There's at least 5 reasons why multiply is not more often used in symmetric ciphers and hashes:

1. For use as mixer, multiplication requires more hardware/energy/time than other hardware constructs of comparable cryptographic interest. This is an argument mostly for hardware implementations, but many ciphers (and a few hashes) are designed so as to be fast in hardware (that was the explicit implementation target for DES, and an explicit target for AES, which often is in hardware nowadays).

2. It is far from universal (and used to be uncommon) that wide multiplication is single-cycle, and the number of cycle(s) listed might not be the end of the story; often there is latency, and that cost extra cycles if the result is used for the next few instructions (for x64 otus pointed this source, the same applies to some ARM).
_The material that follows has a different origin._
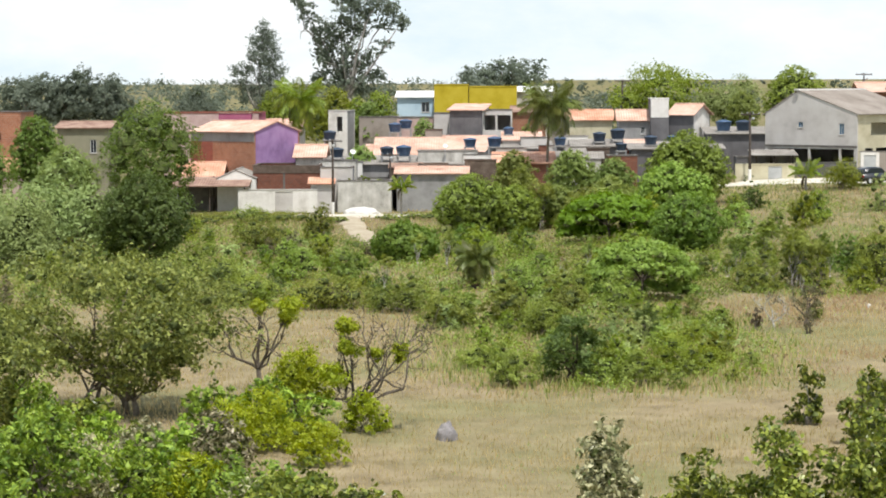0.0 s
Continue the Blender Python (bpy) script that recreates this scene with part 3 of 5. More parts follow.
def branchy(bm, p, d, ln, rad, depth, rng, tips, up=0.12):
    """A bare crooked branch that forks again and again."""
    pts, rr = [p], [rad]
    for i in range(3):
        d = (d + Vector(rng.normal(size=3)) * 0.22 + Vector((0, 0, up))).normalized()
        pts.append(pts[-1] + d * ln / 3)
        rr.append(rad * (1 - 0.08 * (i + 1)))
    tube(bm, pts, [max(q, 0.014) for q in rr], 6 if depth > 2 else 4, cap=False)
    if depth == 0:
        tips.append(pts[-1])
        return
    for k in range(3 if rng.random() < 0.35 else 2):
        nd = (d + Vector(rng.normal(size=3)) * 0.62).normalized()
        branchy(bm, pts[-1], nd, ln * rng.uniform(0.6, 0.86), rr[-1] * 0.74, depth - 1, rng, tips, up)
    if rng.random() < 0.6:
        nd = (d + Vector(rng.normal(size=3)) * 0.9).normalized()
        branchy(bm, pts[2], nd, ln * 0.5, rr[2] * 0.4, max(0, depth - 2), rng, tips, up)


def bare_tree(x, y, h, seed, dirs, label, tufts=(), r0=0.07, depth=4, bark="bark"):
    """A nearly leafless tree with crooked limbs and a few leafy tufts (across, away, up, radius) on limbs of their own."""
    rng = np.random.default_rng(seed)
    ob = thing("bare_tree", pose(x, y, ground_z(x, y)), label, "tree")
    bm = bmesh.new()
    tips = []
    f = Vector((0, 0, h * 0.22))
    tube(bm, [(0, 0, -0.3), (0.05, 0, h * 0.1), f], [r0 * 1.4, r0 * 1.15, r0], 7)
    for dx, dy, dz, ln in dirs:
        branchy(bm, f, Vector((dx, dy, dz)).normalized(), ln, r0 * 0.8, depth, rng, tips)
    for tx, ty, tz, tr in tufts:
        end = Vector((tx, ty, tz))
        pts = [f.lerp(end, k) + Vector(rng.normal(size=3)) * 0.11 * math.sin(math.pi * k) + Vector((0, 0, -0.1 * h * math.sin(math.pi * k))) for k in (0, 0.25, 0.5, 0.75, 1)]
        tube(bm, pts, [r0 * q for q in (0.75, 0.6, 0.48, 0.36, 0.2)], 6, cap=False)
        for k in range(5):
            branchy(bm, pts[3], (end - pts[3] + Vector(rng.normal(size=3)) * tr * 0.6).normalized(), tr * 0.8, r0 * 0.25, 0, rng, [])
    part("trunk", bm, M[bark], ob, shade=True)
    for tx, ty, tz, tr in tufts:
        lobes = [(tx + rng.normal() * tr * 0.4, ty + rng.normal() * tr * 0.4, tz + rng.normal() * tr * 0.45, tr * 0.62, tr * 0.62, tr * 0.5) for k in range(6)]
        co = crown(rng, lobes, int(2600 * tr), 0.12, 0.5, per=9, spread=0.26, shell=0.3, low=-1)
        link_mesh("leaf_tuft", quads_mesh("leaf_tuft", co), M["leaf_yellow"], ob, "yellow-green tuft of leaves")
    co = crown(rng, [(t.x, t.y, t.z, 0.16, 0.16, 0.12) for t in tips], len(tips) * 3, 0.09, 0.45, per=3, spread=0.6)
    link_mesh("sparse_leaves", quads_mesh("sparse_leaves", co), M["leaf_grey"], ob, "a few withered leaves")
    return ob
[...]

   Worst there is often timing dependency on one operand (opening an avenue for timing attacks), and no way to control which operand from the comfort of a high-level language (other than by forcing some high-order bits in both operands). For example, the common 32-bit ARM Cortex M3 has UMULL (32x32->64-bit result) documented as requiring 3 to 5 cycles, with

   early termination depending on the size of the source values.

3. Multiplication only does bit mixing to the left: if $C=A\;B$ then bit $C_j$ is independent of bits $A_i$ and $B_i$ for any $i>j$. Fixing this requires computing the product with more precision than its operand (and some post-processing), which might not be fast/easy in high-level language.

4. Multiplication by a constant is linear, and ciphers require non-linearity. While some derivatives of multiplication (like squaring) are not linear, multiplication as the sole source of non-linearity could open to algebraic attacks.
5. As pointed in comment, when truncating the result of a multiplication (effectively working modulo some power of two), $F_A: B\mapsto F_A(B)=A\;B\bmod 2^k$ is a bijection only for odd $A$, and can loose a lot of entropy for other $A$, which is undesirable in a normal mixer.

The only widely used cipher I can name that heavily uses multiplication other than by constant is IDEA, where it is followed by modular reduction modulo the prime $2^{16}+1$, in order to fix issues 3 and 5.

Multiplication is in wide use in asymmetric cryptography: RSA, DSA, Elliptic Curve cryptography over a prime field..

Answer 2

I think simply put. However fast multiplication is, simple bitwise operations are even faster - and can be executed sometimes out of order, and in parallel by multiple execution units in the CPU. Moreover - major criteria of any algorithm design is the ability to implement it in hardware. Simplicity and ability to parallelise operation, thus lowering the cycles per byte number - is the key here.